Thanks to efforts by union leaders, airline pilots can skip the intensified screening and aggressive pat-down procedures at airports, the Associated Press reports.
But why? Isn't the point of these procedures to make flying safer yet? Why open a hole?
According to the Associated Press, airline pilots get to skip the new security procedures passengers must now submit to at airports, including full-body imaging scans and pat-downs that, if done by anyone but a Transportation Security Administration agent, would be grounds for sexual harassment lawsuits.
While TSA chief John Pistole said he would not lift the new screening regime despite the public outcry, the agency agreed with union leaders that uniformed pilots do not need to go through the body scanners or get the pat-downs, though they will still pass through metal detectors at airport checkpoints.
Union leaders' lobbying was boosted by pilots such as Chesley Sullenberger, who safely landed a US Airways flight in the Hudson River in 2009, commenting that pilots should be treated as partners, not threats, in the fight against terrorism.
However, that seems a poor argument to allow pilots to skip the new security screenings; after all, 99.9% of air passengers are also not threats and have no ill will towards their fellow travelers. Yet the average every day airline passenger will still have to choose between being groped or having every nook and cranny of his or her body on display.
Though it is understandable that pilots are part of the system, for the sake of everyone's safety, they too should get that screening. The phrase "better safe than sorry" comes to mind in this instance.
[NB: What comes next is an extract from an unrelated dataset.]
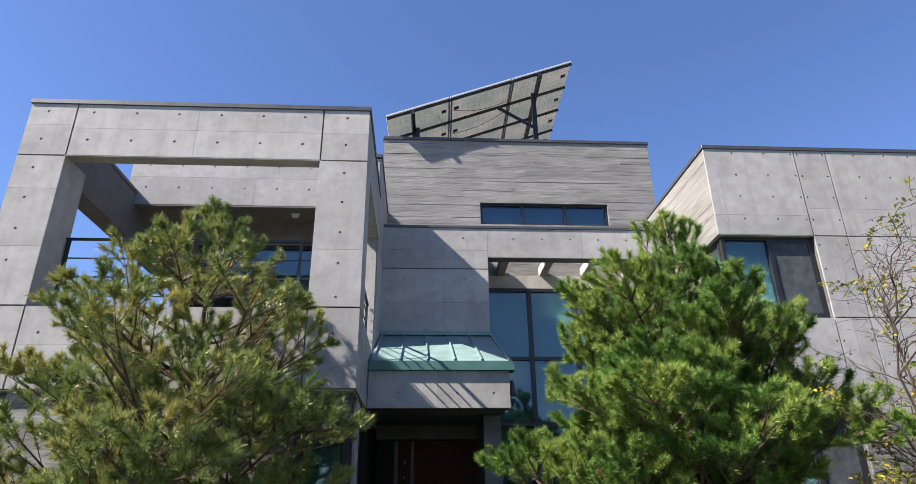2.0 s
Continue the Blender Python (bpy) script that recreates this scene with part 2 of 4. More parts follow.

Pilots should not be outraged at this any more than passengers; they should get the treatment passengers get, not because of a sudden demotion in rank or standing, but simply to ensure the utmost safety.
After all, what if a saboteur or hijacker might obtain pilot uniforms and credentials and be able to pass through with dangerous items or devices that might otherwise be stopped at the body scan or pat-down?
Granted, it is very easy to get into the world of "what-if" arguments and conjure up any scenario, but this seems to go against the very purpose of the new TSA screening rules.
The new procedures were imposed to try and make airport security as airtight as possible... this just appears to open a hole in the whole process.
Pilots are not the threat, but, again, neither are the vast majority of passengers.